▶ _WHAT YOU NEED TO DO_
Each entry that follows is to be retyped exactly. Pictures do not belong in the copy.

---- WORKING DATA

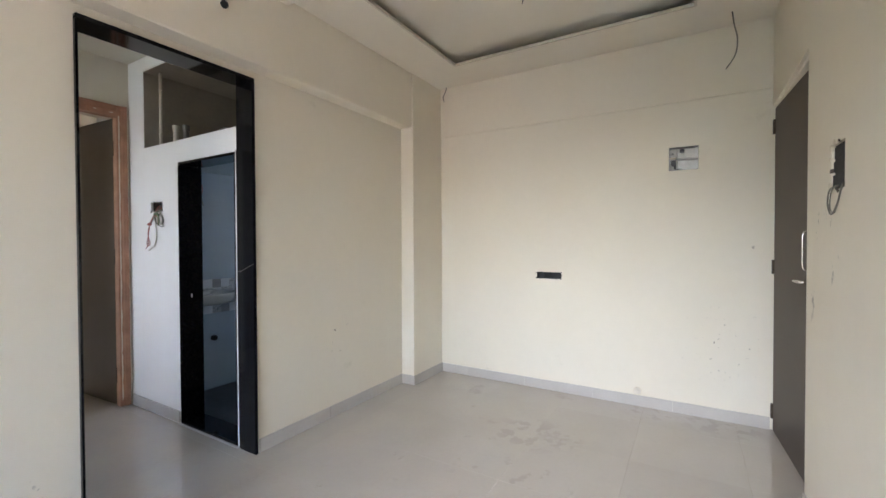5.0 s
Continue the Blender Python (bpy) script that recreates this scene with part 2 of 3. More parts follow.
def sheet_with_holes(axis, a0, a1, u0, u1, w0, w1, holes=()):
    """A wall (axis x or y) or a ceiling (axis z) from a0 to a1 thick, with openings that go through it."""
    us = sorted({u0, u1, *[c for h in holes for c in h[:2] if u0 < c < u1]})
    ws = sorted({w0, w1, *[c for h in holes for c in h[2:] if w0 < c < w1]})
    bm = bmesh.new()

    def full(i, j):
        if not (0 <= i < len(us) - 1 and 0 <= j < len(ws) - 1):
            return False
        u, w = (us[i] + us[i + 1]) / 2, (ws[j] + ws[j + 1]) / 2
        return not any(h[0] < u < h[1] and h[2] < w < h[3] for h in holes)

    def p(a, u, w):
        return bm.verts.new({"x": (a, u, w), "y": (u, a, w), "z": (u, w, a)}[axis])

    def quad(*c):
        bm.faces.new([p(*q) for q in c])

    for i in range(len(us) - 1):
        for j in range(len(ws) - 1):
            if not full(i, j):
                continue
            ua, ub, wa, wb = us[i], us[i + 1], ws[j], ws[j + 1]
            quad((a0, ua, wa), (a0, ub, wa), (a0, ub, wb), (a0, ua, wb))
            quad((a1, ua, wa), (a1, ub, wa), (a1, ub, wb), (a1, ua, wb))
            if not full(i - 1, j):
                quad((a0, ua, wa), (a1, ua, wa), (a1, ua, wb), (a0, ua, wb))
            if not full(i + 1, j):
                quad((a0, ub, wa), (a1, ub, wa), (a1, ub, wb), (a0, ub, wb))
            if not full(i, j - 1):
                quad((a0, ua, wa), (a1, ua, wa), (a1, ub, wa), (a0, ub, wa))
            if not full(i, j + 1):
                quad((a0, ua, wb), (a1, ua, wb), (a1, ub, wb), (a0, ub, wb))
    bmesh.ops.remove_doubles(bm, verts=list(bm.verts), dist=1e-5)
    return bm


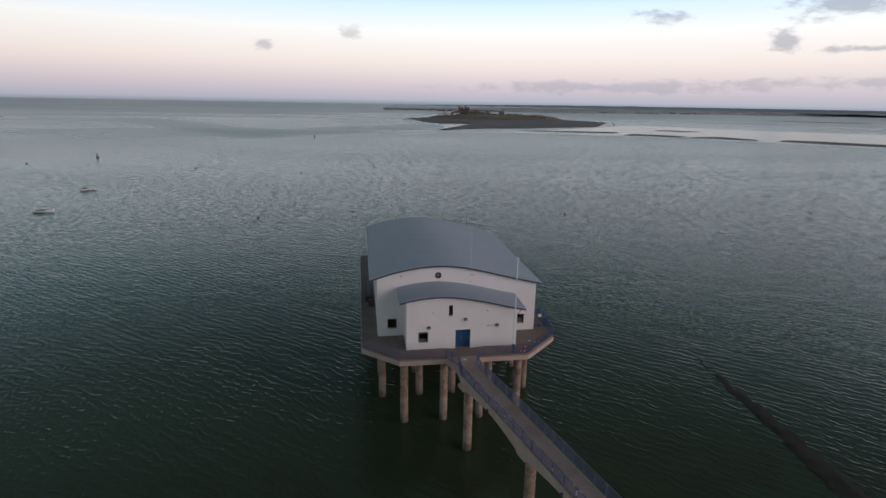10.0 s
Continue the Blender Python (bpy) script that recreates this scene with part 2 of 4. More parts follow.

--------

▶ _RESULT FOR THIS EXERCISE_
5.0 s
Continue the Blender Python (bpy) script that recreates this scene with part 2 of 3. More parts follow.
def sheet_with_holes(axis, a0, a1, u0, u1, w0, w1, holes=()):
    """A wall (axis x or y) or a ceiling (axis z) from a0 to a1 thick, with openings that go through it."""
    us = sorted({u0, u1, *[c for h in holes for c in h[:2] if u0 < c < u1]})
    ws = sorted({w0, w1, *[c for h in holes for c in h[2:] if w0 < c < w1]})
    bm = bmesh.new()

    def full(i, j):
        if not (0 <= i < len(us) - 1 and 0 <= j < len(ws) - 1):
            return False
        u, w = (us[i] + us[i + 1]) / 2, (ws[j] + ws[j + 1]) / 2
        return not any(h[0] < u < h[1] and h[2] < w < h[3] for h in holes)

    def p(a, u, w):
        return bm.verts.new({"x": (a, u, w), "y": (u, a, w), "z": (u, w, a)}[axis])

    def quad(*c):
        bm.faces.new([p(*q) for q in c])

    for i in range(len(us) - 1):
        for j in range(len(ws) - 1):
            if not full(i, j):
                continue
            ua, ub, wa, wb = us[i], us[i + 1], ws[j], ws[j + 1]
            quad((a0, ua, wa), (a0, ub, wa), (a0, ub, wb), (a0, ua, wb))
            quad((a1, ua, wa), (a1, ub, wa), (a1, ub, wb), (a1, ua, wb))
            if not full(i - 1, j):
                quad((a0, ua, wa), (a1, ua, wa), (a1, ua, wb), (a0, ua, wb))
            if not full(i + 1, j):
                quad((a0, ub, wa), (a1, ub, wa), (a1, ub, wb), (a0, ub, wb))
            if not full(i, j - 1):
                quad((a0, ua, wa), (a1, ua, wa), (a1, ub, wa), (a0, ub, wa))
            if not full(i, j + 1):
                quad((a0, ua, wb), (a1, ua, wb), (a1, ub, wb), (a0, ub, wb))
    bmesh.ops.remove_doubles(bm, verts=list(bm.verts), dist=1e-5)
    return bm


10.0 s
Continue the Blender Python (bpy) script that recreates this scene with part 2 of 4. More parts follow.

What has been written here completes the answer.